Scrims would be so scrappy at the beginning of the week in terms of teams trying different stuff, or maybe they could be trying something that was relevant a couple of bans ago. I think that was more taxing on the staff in particular, for players of course [too], but I think it is at least a little bit consistent, and I think it’s manageable. I’d like to see how the format plays out for everybody and see how other teams react to it as well, but I think it is better than last season for sure.


I think I’m obligated to say that there might be a little Canadian team that we need to do well against.


- Steven "Flubby" Coronel


As a follow-up, hero pools brought with it some surprising results, some of which were excused as bad reads on the metagame for that given week.

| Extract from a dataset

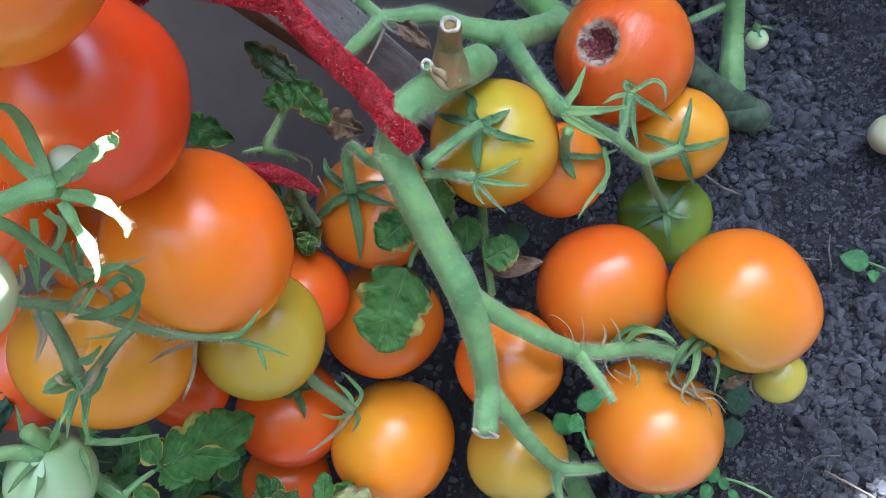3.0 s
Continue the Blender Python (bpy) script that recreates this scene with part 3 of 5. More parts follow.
vine("tomato_vine", "thick hairy green tomato vine with pruned cut ends", [
    ("main_stem", [(0.160, 0.345, -0.004), (0.138, 0.351, 0.030), (0.112, 0.364, 0.070), (0.0829, 0.3685, 0.0939), (0.0668, 0.3695, 0.1142)], (0.0078, 0.0072, 0.0066, 0.0066), ROOT, "grey-green old stem rooted in soil"),
    ("old_stem", [(0.1590, 0.3450, 0.002), (0.1480, 0.3440, 0.010), (0.1350, 0.3480, 0.018), (0.1200, 0.3560, 0.022)], (0.0090, 0.0088, 0.0076, 0.006), ROOT, "grey-green old stem lying on soil"),
    ("cane", [(0.0668, 0.3695, 0.1142), (0.0511, 0.3852, 0.1359), (0.0310, 0.4047, 0.1649), (-0.0099, 0.4194, 0.2197), (-0.0345, 0.4204, 0.2687), (-0.0711, 0.4101, 0.3422)], (0.0068, 0.0070, 0.0075, 0.0072, 0.0068), CANE, "bright green smooth leading shoot"),
    ("side_stem", [(0.0668, 0.3695, 0.1142), (0.0695, 0.3602, 0.1194), (0.0613, 0.3397, 0.1467), (0.0537, 0.3264, 0.1679), (0.0400, 0.3260, 0.1808), (0.0283, 0.3294, 0.1915), (0.0180, 0.3279, 0.1972), (0.0100, 0.3275, 0.2016)], (0.0064, 0.0064, 0.0062, 0.0058, 0.0044, 0.0034, 0.0036, 0.0030), STEM, ""),
    ("side_stem", [(0.0148, 0.3989, 0.0507), (0.0238, 0.3702, 0.0919), (0.0383, 0.3243, 0.1579), (0.0443, 0.3046, 0.1870), (0.0454, 0.2942, 0.2024), (0.0394, 0.2840, 0.2144), (0.0316, 0.2722, 0.2250), (0.0249, 0.2614, 0.2334), (0.0187, 0.2562, 0.2240), (0.0178, 0.2516, 0.2180)], (0.0062, 0.0062, 0.0064, 0.0064, 0.0068, 0.0066, 0.0062, 0.0058, 0.0050), STEM, "thick green stem held by the cloth tie"),
    ("side_stem", [(0.0176, 0.2600, 0.2301), (0.0170, 0.2567, 0.2237), (0.0179, 0.2495, 0.2185), (0.021, 0.232, 0.198), (0.025, 0.215, 0.182), (0.023, 0.199, 0.160), (0.019, 0.188, 0.144), (0.015, 0.171, 0.140)], (0.0012, 0.0056, 0.0060, 0.0060, 0.0066, 0.0052, 0.0047, 0.0048), STEM, "thick bent green stem tied with cloth"),
    ("fruiting_branch", [(0.025, 0.215, 0.182), (0.037, 0.206, 0.159), (0.053, 0.199, 0.131), (0.064, 0.199, 0.118), (0.077, 0.201, 0.105), (0.094, 0.194, 0.104)], (0.0044, 0.0038, 0.0036, 0.0032, 0.0032, 0.0030), STEM, ""),
    ("fruiting_branch", [(0.019, 0.189, 0.146), (0.023, 0.177, 0.128), (0.027, 0.167, 0.110), (0.031, 0.160, 0.088), (0.040, 0.158, 0.082), (0.050, 0.158, 0.078)], (0.0036, 0.0034, 0.0032, 0.0030, 0.0024, 0.0020), STEM, ""),
    ("stem_stub", [(0.054, 0.198, 0.130), (0.060, 0.187, 0.132), (0.065, 0.176, 0.131)], (0.0026, 0.0022, 0.0014), STEM, ""),
    ("stem_stub", [(0.031, 0.160, 0.088), (0.029, 0.154, 0.084), (0.028, 0.147, 0.080)], (0.0024, 0.002, 0.0012), STEM, ""),
    ("stem_stub", [(0.0100, 0.3275, 0.2016), (0.0065, 0.3316, 0.2045), (0.0036, 0.3340, 0.2087)], (0.0028, 0.0024, 0.0024), STEM, ""),
    ("side_stem", [(0.0108, 0.3278, 0.2015), (0.0047, 0.3203, 0.2034), (-0.0035, 0.3138, 0.2051), (-0.0106, 0.3087, 0.2049)], (0.0032, 0.0030, 0.0030, 0.0026), STEM, ""),
    ("fruiting_branch", [(0.0526, 0.3254, 0.1701), (0.0594, 0.3062, 0.1753), (0.0644, 0.2931, 0.1760), (0.0713, 0.2775, 0.1820)], (0.0046, 0.0036, 0.0032, 0.0034), STEM, ""),
    ("fruiting_branch", [(0.0704, 0.2791, 0.1830), (0.0795, 0.2766, 0.1673), (0.0880, 0.2745, 0.1521), (0.0943, 0.2717, 0.1372), (0.1019, 0.2761, 0.1251), (0.1106, 0.2827, 0.1137)], (0.0026, 0.0020, 0.0019, 0.0021, 0.0019, 0.0022), STEM, ""),
    ("stalk", [(0.0958, 0.2703, 0.1361), (0.0961, 0.2706, 0.1094), (0.0985, 0.2694, 0.0815)], (0.0016, 0.0015, 0.0020), STEM, ""),
    ("stalk", [(0.0880, 0.2745, 0.1521), (0.0905, 0.2800, 0.1500), (0.0945, 0.2890, 0.1525), (0.0965, 0.2920, 0.1536)], (0.0014, 0.0014, 0.0015, 0.0022), STEM, ""),
    ("stalk", [(0.0271, 0.2503, 0.2168), (0.0349, 0.2602, 0.2089), (0.0433, 0.2697, 0.1996)], (0.0022, 0.0019, 0.0022), STEM, ""),
    ("stalk", [(0.0257, 0.2486, 0.2138), (0.0291, 0.2557, 0.1948), (0.0370, 0.2538, 0.1917)], (0.0016, 0.0014, 0.0018), STEM, ""),
    ("stalk", [(0.0166, 0.2495, 0.2218), (0.0043, 0.2605, 0.2119), (-0.0011, 0.2672, 0.2129), (-0.0062, 0.2663, 0.2066), (-0.0097, 0.2584, 0.1967)], (0.0022, 0.0019, 0.0019, 0.0021, 0.0024), STEM, ""),
    ("stalk", [(0.0722, 0.2701, 0.1784), (0.0685, 0.2708, 0.1680), (0.0665, 0.2715, 0.1571)], (0.0020, 0.0019, 0.0022), STEM, ""),
], 5500, 11)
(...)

As someone who had tangible experience with the format, could you dive into what that looks like?

I think you can get a bad read on a week. I think that more so happens at the beginning of the week, if it were to happen. It is crucial because, in my experience, for us, we had a lot of catch up matches, right? So we had a couple of months where it was just consistent matches, like week after week, some weeks would be double, [and] we’d have a triple right after. For us, scrimming these bans, the beginning of the week is important because you have to judge, or maybe you want to try something different, but you couldn’t really do that. 


So we had to try something different for a day or two, and then we had to look at what other teams were doing as well. So we had to go off of what other teams were settling on because it was just so fast pace for us, but for other teams, I think it was more or less the same. I think it was just quite stressful at the beginning of the practice week because then teams start to settle into what’s comfortable for them, not necessarily what’s meta instantly, and then they go off from that. 


I think at the beginning of one of the hero pool monthly tournaments, or during the beginning of the non-hero pool monthly tournaments, you might see a lot of variances, but as the weeks play out, more and more teams watch each other play, and as they scrim, you’ll start to see a more defined [metagame].

Your opening set of match consists of the Toronto Defiant, Florida Mayhem, Paris Eternal, and Washington Justice. How confident do you feel making a play for the May Melee playoffs?

I think each person probably has a different opinion on how the team is feeling, but for me personally, I think we’ve been growing so much in these past months that we’ve been practising. Funnily enough, we’re just super excited to move—and that’s happening soon. This is kind of deviating from the question, at least for me and the staff and even some of the players, we’ve always been in Contenders, so it has been predominantly online and strictly through voice. If a player is having an issue, you can kind of hear it in their voice, and you get used to that, but it’s completely different from when you talk to somebody in-person. For example, if this interview was in person, you could see that I’m talking with my hands, right?

I think that goes such a long way, and at least for me and [Ali "Pew" Anwar] in particular, we’ve been waiting for the moment where we can actually see our players and kind of understand what they’re feeling, and emotion plays such a large part in coaching. So that’s something I’m looking forward to, and I think the players actually want to meet each other. 

It’s insanely important because last season, of course, we did it all across the world, and it’s hard to try and keep tabs on everybody. Make sure we’re all doing our job, make sure we are all eating healthy, sleeping right, making sure we’re getting our rest in, making sure we’re not staying up to late on match days or even on review days, and keeping each other in check. Even just little social stuff, it’s all-important; they are key components. As we get closer to the matchday, our focus is on making sure we can get the most out of the next few weeks because once we enter Canada, we have to enter that quarantine period. So we’re looking to get the most out of that and, honestly, and the next thing we’re looking forward to is meeting each other and then getting in the practice before the match and performing the best we can. 


In terms of confidence, we’re feeling good about how we are improving, and then once we get to that week of playoffs, we have a definitive idea of how we’re going to perform. 

Is there a team out of this first pack that you feel extra excited to face? Perhaps planting your feet as the premier Canadian Overwatch League franchise with a win over the Defiant? 


I think I’m obligated to say that there might be a little Canadian team that we need to do well against. We’ve always been constantly going to map five with them, and I think it would be great to start the season with a win over them. 

It’s the Canadian Overwatch League, right? Just us two. 

I am actually excited for that match. It’s also the first one which is great, and I think personally, I like playing against players I’ve had or players that I know. Unfortunately, I won’t be able to play against [Niclas "sHockWave" Jensen], who is now on the Fusion, but we have Paris and [Samir "Tsuna" Ikram] that’ll be exciting. 

I’ve always enjoyed playing against [Gladiators]. Not for any particular reason, I do have one player that I used to play with and someone who I still talk [with] to this day, and that’s [Gia Huy "MirroR" Trinh]. He’s incredibly talented, and I just love playing against him and his team. They’re always great; they’re always such a strong team. You can learn a lot from them, so I’m excited about that, but we have to win that first match, and we’ve got to beat Tsuna, right? Just excited for the matches coming up.